- **EXERCISE AIM**
What is needed is an exact copy of the lines from the one containing "3. More parts follow." to the one containing "self.v, self.f, self.a = [], [], []", both lines included, and no other lines.

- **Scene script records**
-- BEGIN --
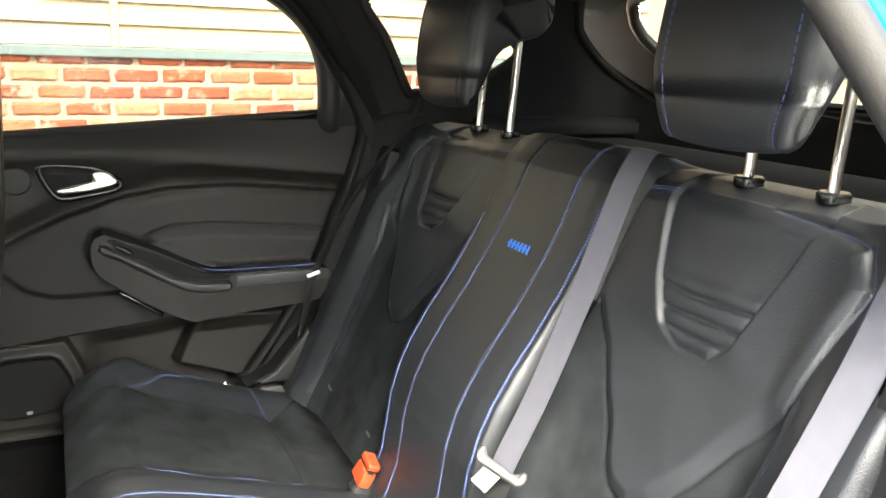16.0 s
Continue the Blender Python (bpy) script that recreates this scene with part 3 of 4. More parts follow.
def panel_in(x, z):
    """How far the trim stands into the cabin from the door's base plane."""
    up, low, bottom = line_z(CREASE_UP, x), line_z(CREASE_LOW, x), line_z(LOWER, x)
    gap = np.maximum(up - low, 0.03)
    d = -0.016 * ss(low - 0.003, low + 0.003, z) + 0.016 * ss(low + 0.004, low + np.minimum(0.055, gap), z)
    d = d + 0.016 * ss(up - np.minimum(0.05, 0.7 * gap), up, z) - 0.026 * ss(up + 0.004, belt(x) + 0.004, z)
    d = d + 0.002 * np.exp(-((z - low + 0.006) / 0.006) ** 2)
    ins = within(x, z, INSERT_D)
    d = d - 0.004 * np.exp(-(ins / 0.0028) ** 2) + 0.009 * ss(0, 0.03, ins)
    arm = within(x, z, ARM)
    d = d + 0.010 * ss(-0.012, 0.006, arm)
    d = d - 0.034 * (1 - ss(bottom - 0.004, bottom, z)) - 0.02 * ss(0.10, 0.16, x) * (1 - ss(bottom - 0.05, bottom - 0.01, z))
    pocket = within(x, z, POCKET)
    d = d + 0.062 * ss(-0.002, 0.006, pocket)
    sp = within(x, z, SPEAKER)
    d = d + 0.026 * ss(-0.004, 0.006, sp)
    gr = within(x, z, GRILLE)
    d = d + 0.003 * np.exp(-((gr + 0.002) / 0.003) ** 2) - 0.009 * ss(0.0, 0.012, gr)
    low2 = within(x, z, [(-0.064, 0.781), (-0.025, 0.738), (0.015, 0.702), (0.062, 0.685), (0.13, 0.684), (0.30, 0.69), (0.9, 0.69), (0.9, 0.95), (0.0, 0.85)])
    return d + 0.004 * ss(-0.008, 0.008, low2) * (z < low)


def build_door(name, side, label):
    top = thing(name, label, "door", "rear doors")
    sg = side

    def trim(a, z):
        lo = np.interp(z, EDGE_Z, EDGE_X) if sg < 0 else -0.098 + 0 * z
        zz = np.where(z > 1.0, 1.0 + (z - 1.0) * (belt(lo + a * (door_rear(z) - lo)) - 1.0) / 0.066, z)
        x = lo + a * (door_rear(np.minimum(zz, 1.06)) - lo)
        return x, sg * (DOOR_Y - panel_in(x, zz)), zz
    aa = np.linspace(0, 1, 211) if side > 0 else np.linspace(1, 0, 211)
    v, f = grid(trim, aa, np.r_[np.arange(0.34, 1.0, 0.0032), np.linspace(1.0, 1.066, 18)], 0.0)
    part("trim_panel", (v, f[:, ::-1]), TRIM, top, "charcoal moulded trim panel with armrest and leather insert")
    ycol = lambda lo, hi: (min(sg * lo, sg * hi), max(sg * lo, sg * hi))
    # tweeter cover and handle
    part("tweeter_cover", disc((0.013, sg * (DOOR_Y - 0.004), 0.932), (0, -sg, 0), 0.026, 0.012), TRIM_DARK, top, "round tweeter cover", smooth=False)
    part("tweeter_ring", tube([(0.013 + 0.027 * math.cos(a), sg * (DOOR_Y - 0.010), 0.932 + 0.027 * math.sin(a)) for a in np.linspace(0, 2 * math.pi, 40, endpoint=False)], 0.0018, 6, 0, True), TRIM, top)
    bez = [(0.055, 0.950), (0.067, 0.962), (0.110, 0.960), (0.156, 0.954), (0.189, 0.939), (0.208, 0.921), (0.198, 0.909), (0.150, 0.899), (0.103, 0.893), (0.080, 0.901)]
    part("handle_bezel", tube([(p[0], sg * (DOOR_Y - 0.003), p[1]) for p in bez], 0.0065, 8, 60, True), GLOSS_BLACK, top)
    # flat plate; the dark inside of the handle recess is its colour
    part("handle_shade", prism([(p[0] * 0.94 + 0.008, p[1] * 0.94 + 0.0558) for p in bez], "y", *ycol(DOOR_Y - 0.001, DOOR_Y + 0.01), 0.001), SHADE_BLACK, top)
    lev = [(0.083, 0.909), (0.094, 0.904), (0.150, 0.909), (0.192, 0.918), (0.204, 0.925), (0.190, 0.943), (0.176, 0.950), (0.154, 0.948), (0.152, 0.941), (0.158, 0.930), (0.140, 0.926), (0.105, 0.918), (0.088, 0.916)]
    part("door_handle", prism(lev, "y", *ycol(DOOR_Y - 0.018, DOOR_Y - 0.006), 0.004, 3), CHROME, top, "satin chrome pull handle")
    # armrest: rounded body, the hollow's shade as a black piece, satin rim, and a padded rear half
    part("armrest", prism(curve(ARM, 72, True), "y", *ycol(0.668, DOOR_Y), 0.016, 5), TRIM, top, "moulded armrest with rounded nose")
    rim = [(0.150, 0.806), (0.163, 0.812), (0.177, 0.802), (0.229, 0.772), (0.293, 0.733), (0.345, 0.716), (0.418, 0.713), (0.418, 0.689), (0.358, 0.689), (0.32, 0.698), (0.268, 0.726), (0.19, 0.775), (0.156, 0.791)]
    part("armrest_rim", prism(rim, "y", *ycol(0.659, 0.70), 0.006, 3), GREY_RIM, top, "satin grey grip along the armrest")
    hollow = [(0.168, 0.819), (0.180, 0.819), (0.266, 0.781), (0.352, 0.738), (0.414, 0.724), (0.414, 0.7165), (0.345, 0.720), (0.293, 0.737), (0.229, 0.776), (0.180, 0.805)]
    # solid piece, no real recess: its black stands for the hollow's shade
    part("pull_shade", prism(hollow, "y", *ycol(0.6655, 0.70), 0.0015, 2), SHADE_BLACK, top, "black piece standing for the shaded hollow behind the grip")
    part("window_switch", prism([(0.183, 0.812), (0.214, 0.797), (0.222, 0.786), (0.214, 0.784), (0.186, 0.800)], "y", *ycol(0.659, 0.69), 0.003, 2), GLOSS_BLACK, top)
    part("armrest_pad", prism([(0.421, 0.7305), (0.60, 0.7315), (0.642, 0.722), (0.642, 0.694), (0.60, 0.692), (0.421, 0.690)], "y", *ycol(0.663, DOOR_Y - 0.01), 0.008, 4), LEATHER, top, "leather armrest pad")
    part("pad_seam", tube([(0.345, sg * 0.690, 0.741), (0.40, sg * 0.680, 0.735), (0.50, sg * 0.678, 0.7335), (0.62, sg * 0.678, 0.7330)], 0.0013, 6, 24), THREAD, top, "blue stitched seam")
    part("pull_bar", tube([(0.190, sg * 0.680, 0.703), (0.232, sg * 0.676, 0.675), (0.272, sg * 0.680, 0.646)], 0.0055, 8, 12), GLOSS_BLACK, top)
    part("speaker_grille", prism(curve([(p[0] * 0.9 + 0.002, p[1] * 0.9 + 0.050) for p in GRILLE], 40, True), "y", *ycol(DOOR_Y - 0.004, DOOR_Y + 0.02), 0.003), GRID, top, "dark speaker grille")
    part("speaker_mark", block((0.012, 0.004, 0.007), (0.002, sg * (DOOR_Y - 0.006), 0.437), 0.001), CHROME, top, "small bright mark")
    # skin, frame and glass
    fx = 0.012 if sg < 0 else -0.085
    skin_out = [(fx, 0.36), (0.30, 0.36), (0.42, 0.44), (0.55, 0.55), (0.66, 0.70), (0.75, 0.88), (0.765, 1.02), (0.70, 1.03), (fx, 0.985)]
    part("outer_skin", prism(skin_out, "y", *ycol(DOOR_Y + 0.066, DOOR_Y + 0.115), 0.012), PAINT, top, "blue painted door skin")
    if sg > 0:
        part("edge_flange", prism([(-0.108, 0.42), (-0.100, 0.42), (-0.100, 0.76), (-0.108, 0.76)], "y", *ycol(DOOR_Y - 0.008, DOOR_Y + 0.022), 0.004), PAINT, top, "blue door edge")
    px = -0.022 if sg < 0 else -0.085
    part("belt_seal", tube([(px + 0.01, sg * (DOOR_Y + 0.012), belt(px) - 0.001), (0.3, sg * (DOOR_Y + 0.012), belt(0.3) - 0.001), (0.70, sg * (DOOR_Y + 0.012), belt(0.70) - 0.001)], 0.008, 8, 20), RUBBER, top, "black window seal")
    lean = lambda z: sg * (DOOR_Y + 0.015 - 0.30 * (z - 1.03))
    rear_line = [(0.690, 1.05), (0.672, 1.15), (0.635, 1.24), (0.56, 1.315), (0.47, 1.355)]
    frame_pts = [(-0.03, lean(1.33), 1.33), (0.0, lean(1.352), 1.352), (0.05, lean(1.365), 1.365), (0.15, lean(1.375), 1.375), (0.38, lean(1.372), 1.372), (0.5, lean(1.338), 1.338), (0.60, lean(1.27), 1.27), (0.650, lean(1.18), 1.18), (0.665, lean(1.06), 1.06), (0.668, lean(1.03) + sg * 0.04, 1.03)]
    wide = 0.0 if sg < 0 else -0.072
    tip = 0.022 if sg < 0 else 0.0
    fm = prism([(px, 0.99), (0.046 + wide, 0.99), (0.042 + wide, 1.15), (0.034 + wide - tip, 1.345), (px - 2.6 * tip, 1.345)], "y", -0.012, 0.012, 0.006)
    for vv in fm.verts:
        vv.co.y += lean(vv.co.z)
    part("frame_post", fm, RUBBER, top, "satin black window post")
    part("window_frame", tube(frame_pts, 0.03, 10, 90, flat=1.0), TRIM_DARK, top, "black window frame")
    qx = [(0.64, 1.0), (0.70, 1.0), (0.755, 1.0), (0.745, 1.06), (0.715, 1.16), (0.66, 1.26), (0.60, 1.30), (0.62, 1.22), (0.635, 1.12)]
    bm = prism(qx, "y", -0.008, 0.008, 0.003)
    for vv in bm.verts:
        vv.co.y += lean(vv.co.z)
    part("frame_corner", bm, TRIM_DARK, top)

    def pane(u, t):
        z = 1.01 + t * 0.36
        return (-0.01 + u * 0.65 if sg < 0 else -0.075 + u * 0.72), lean(z) + 0 * u, z
    pv, pf = grid(pane, np.linspace(0, 1, 12), np.linspace(0, 1, 12))
    part("pane", (pv, pf if sg > 0 else pf[:, ::-1]), PRIVACY, top, "tinted privacy side glass")
    return top


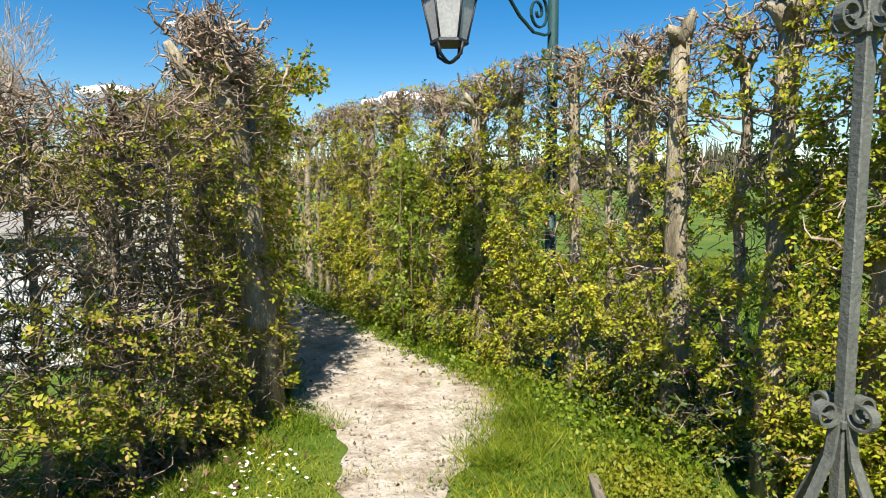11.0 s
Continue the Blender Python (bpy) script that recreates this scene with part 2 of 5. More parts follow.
    # white paint greyed and blued: the shed's shade is put into the colour
    shed_paint=surface("shaded_white_paint", [(0.54, 0.57, 0.61), (0.70, 0.71, 0.72)], 3, 0.7, 0.2),
    white_metal=surface("white_enamel", [(0.72, 0.73, 0.74), (0.80, 0.80, 0.80)], 3, 0.4, 0.05),
    teal_sheet=surface("teal_poster", [(0.10, 0.36, 0.36), (0.55, 0.68, 0.66)], 4, 0.5, 0.0),
    plaque=surface("pale_blue_plaque", [(0.55, 0.63, 0.68), (0.62, 0.69, 0.73)], 5, 0.5, 0.05),
    car_paint=surface("dark_car_paint", [(0.02, 0.024, 0.03), (0.03, 0.034, 0.04)], 2, 0.22, 0.0, metal=0.3),
    rubber=surface("black_rubber", [(0.012, 0.012, 0.012), (0.02, 0.02, 0.02)], 6, 0.9, 0.2),
    cloud=surface("cloud_white_glow", [(0.86, 0.87, 0.89), (0.95, 0.95, 0.95)], 0.02, 1.0, 0.0, fine=0.1),
    far_wood=surface("far_tree_line", [(0.10, 0.10, 0.06), (0.17, 0.15, 0.09)], 0.2, 1.0, 0.0, fine=1.5),
)

# clouds glow faintly of their own, an added light that lifts their grey undersides
cb = M["cloud"].node_tree.nodes["Principled BSDF"]
cb.inputs["Emission Color"].default_value, cb.inputs["Emission Strength"].default_value = (0.9, 0.94, 1.0, 1), 0.30

# ---- mesh helpers ----
rng = np.random.default_rng(7)


def raw(name, verts, faces, material, smooth=False):
    me = bpy.data.meshes.new(name)
    verts, faces = np.asarray(verts, np.float32), np.asarray(faces, np.int32)
    k = faces.shape[1]
    me.vertices.add(len(verts))
    me.vertices.foreach_set("co", verts.ravel())
    me.loops.add(faces.size)
    me.loops.foreach_set("vertex_index", faces.ravel())
    me.polygons.add(len(faces))
    me.polygons.foreach_set("loop_start", np.arange(0, faces.size, k, dtype=np.int32))
    if smooth:
        me.polygons.foreach_set("use_smooth", np.ones(len(faces), bool))
    me.update(calc_edges=True)
    me.materials.append(material)
    return me


def from_bm(name, bm, material):
    me = bpy.data.meshes.new(name)
    bm.normal_update()
    bm.to_mesh(me)
    bm.free()
    me.materials.append(material)
    return me


def part(name, mesh, material, parent, label="", at=None, kind=""):
    """One mesh object under a thing or a part."""
    if isinstance(mesh, bmesh.types.BMesh):
        mesh = from_bm(name, mesh, material)
    ob = new(name, mesh)
    ob.parent = parent
    if at is not None:
        ob.matrix_basis = at
    return tagged(ob, label, "", "", kind)


def thing(name, label, category, at=None, group="", kind=""):
    ob = new(name)
    ob.empty_display_size = 0.1
    if at is not None:
        ob.matrix_basis = at
    return tagged(ob, label, category, group, kind)


def single(name, mesh, material, label, category, at=None, group="", kind=""):
    if isinstance(mesh, bmesh.types.BMesh):
        mesh = from_bm(name, mesh, material)
    ob = new(name, mesh)
    if at is not None:
        ob.matrix_basis = at
    return tagged(ob, label, category, group, kind)


def box(bm, x0, y0, z0, x1, y1, z1, bevel=0.0, m=None, jitter=0.0):
    g = bmesh.ops.create_cube(bm, size=1.0)
    vs = g["verts"]
    for v in vs:
        v.co = Vector((x0 + (v.co.x + 0.5) * (x1 - x0), y0 + (v.co.y + 0.5) * (y1 - y0), z0 + (v.co.z + 0.5) * (z1 - z0)))
        if jitter:
            v.co += Vector([random.uniform(-jitter, jitter) for _ in range(3)])
    if bevel:
        es = list({e for v in vs for e in v.link_edges})
        r = bmesh.ops.bevel(bm, geom=es, offset=bevel, segments=1, affect="EDGES")
        vs = list({v for f in r["faces"] for v in f.verts} | {v for v in vs if v.is_valid})
    if m is not None:
        bmesh.ops.transform(bm, matrix=m, verts=vs)
    return bm


def boxm(*a, **k):
    return box(bmesh.new(), *a, **k)


def prism(poly, z0, z1, bm=None):
    """An upright prism over a polygon given in plan."""
    bm = bm or bmesh.new()
    lo = [bm.verts.new((x, y, z0)) for x, y in poly]
    hi = [bm.verts.new((x, y, z1)) for x, y in poly]
    n = len(poly)
    bm.faces.new(hi)
    bm.faces.new(lo[::-1])
    for i in range(n):
        bm.faces.new((lo[i], lo[(i + 1) % n], hi[(i + 1) % n], hi[i]))
    return bm


def solid(corners, thick, bm=None):
    """A slab of even thickness under a planar polygon in space."""
    bm = bm or bmesh.new()
    c = [Vector(p) for p in corners]
    n = (c[1] - c[0]).cross(c[2] - c[0]).normalized()
    a = [bm.verts.new(p) for p in c]
    b = [bm.verts.new(p - n * thick) for p in c]
    k = len(c)
    bm.faces.new(a)
    bm.faces.new(b[::-1])
    for i in range(k):
        bm.faces.new((b[i], b[(i + 1) % k], a[(i + 1) % k], a[i]))
    return bm


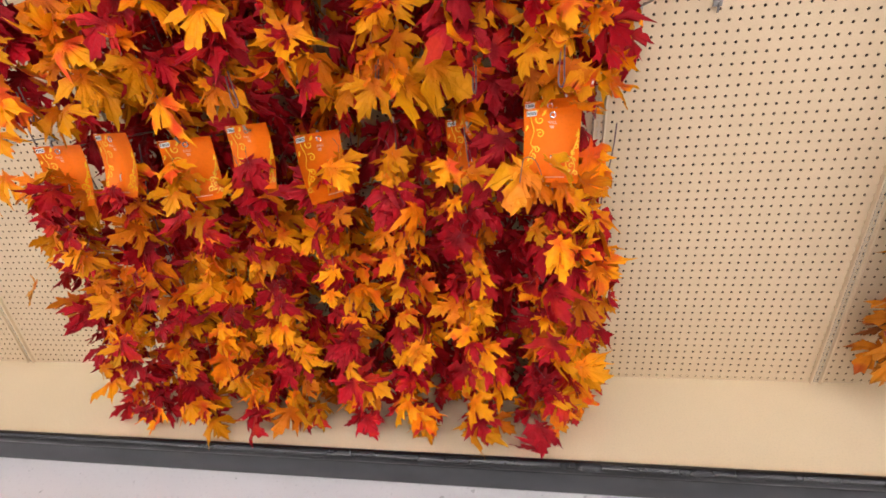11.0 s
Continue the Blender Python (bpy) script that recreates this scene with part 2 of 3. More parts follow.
# ---- mesh helpers ----
class Build:
    """Collects vertices, faces and one value a vertex, and makes a mesh of them."""

    def __init__(self):
        self.v, self.f, self.a = [], [], []

    def put(self, verts, faces, attr=0.0):
        k = len(self.v)
        self.v += [tuple(p) for p in verts]
        self.f += [tuple(k + i for i in f) for f in faces]
        self.a += list(attr) if isinstance(attr, (list, tuple)) else [attr] * len(verts)
        return self

    def box(self, lo, hi):
        x0, y0, z0 = lo
        x1, y1, z1 = hi
        return self.put([(x0, y0, z0), (x1, y0, z0), (x1, y1, z0), (x0, y1, z0), (x0, y0, z1), (x1, y0, z1), (x1, y1, z1), (x0, y1, z1)],
                        [(0, 3, 2, 1), (4, 5, 6, 7), (0, 1, 5, 4), (1, 2, 6, 5), (2, 3, 7, 6), (3, 0, 4, 7)])

    def tube(self, pts, r, sides=6, taper=1.0):
        pts = [Vector(p) for p in pts]
        n, verts = len(pts), []
        side = None
        for i, p in enumerate(pts):
            d = (pts[min(i + 1, n - 1)] - pts[max(i - 1, 0)]).normalized()
            if side is None:
                side = d.orthogonal().normalized()
            side = (side - d * side.dot(d)).normalized()
            up = d.cross(side)
            rr = r * (1 + (taper - 1) * i / (n - 1))
            verts += [p + (side * math.cos(2 * math.pi * k / sides) + up * math.sin(2 * math.pi * k / sides)) * rr for k in range(sides)]
        faces = [(i * sides + k, i * sides + (k + 1) % sides, (i + 1) * sides + (k + 1) % sides, (i + 1) * sides + k) for i in range(n - 1) for k in range(sides)]
        faces += [tuple(range(sides - 1, -1, -1)), tuple(range((n - 1) * sides, n * sides))]
        return self.put(verts, faces)

    def strip(self, pts, width, across):
        """A flat ribbon along the points, as wide as width, laid along the way across."""
        pts, n, verts = [Vector(p) for p in pts], len(pts), []
        for i, p in enumerate(pts):
            w = width * (1 - 0.7 * abs(2 * i / (n - 1) - 0.8) ** 3)
            verts += [p - Vector(across) * w / 2, p + Vector(across) * w / 2]
        return self.put(verts, [(2 * i, 2 * i + 1, 2 * i + 3, 2 * i + 2) for i in range(n - 1)])

    def ball(self, c, r, seg=8, rings=5, squash=1.0):
        verts, faces = [(c[0], c[1], c[2] - r * squash)], []
        for j in range(1, rings):
            a = math.pi * j / rings
            verts += [(c[0] + r * math.sin(a) * math.cos(2 * math.pi * k / seg), c[1] + r * math.sin(a) * math.sin(2 * math.pi * k / seg), c[2] - r * squash * math.cos(a)) for k in range(seg)]
        verts.append((c[0], c[1], c[2] + r * squash))
        for k in range(seg):
            faces.append((0, 1 + (k + 1) % seg, 1 + k))
            for j in range(rings - 2):
                a, b = 1 + j * seg, 1 + (j + 1) * seg
                faces.append((a + k, a + (k + 1) % seg, b + (k + 1) % seg, b + k))
            faces.append((1 + (rings - 2) * seg + k, 1 + (rings - 2) * seg + (k + 1) % seg, len(verts) - 1))
        return self.put(verts, faces)

    def mesh(self, name, material, smooth=True):
        me = bpy.data.meshes.new(name)
        me.from_pydata(self.v, [], self.f)
        me.materials.append(material)
        if any(self.a):
            me.attributes.new("vein_groove", "FLOAT", "POINT").data.foreach_set("value", self.a)
        me.polygons.foreach_set("use_smooth", [smooth] * len(me.polygons))
        me.update()
        return me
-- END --
- **COMPLETE ANSWER**
Continue the Blender Python (bpy) script that recreates this scene with part 2 of 3. More parts follow.
# ---- mesh helpers ----
class Build:
    """Collects vertices, faces and one value a vertex, and makes a mesh of them."""

    def __init__(self):
        self.v, self.f, self.a = [], [], []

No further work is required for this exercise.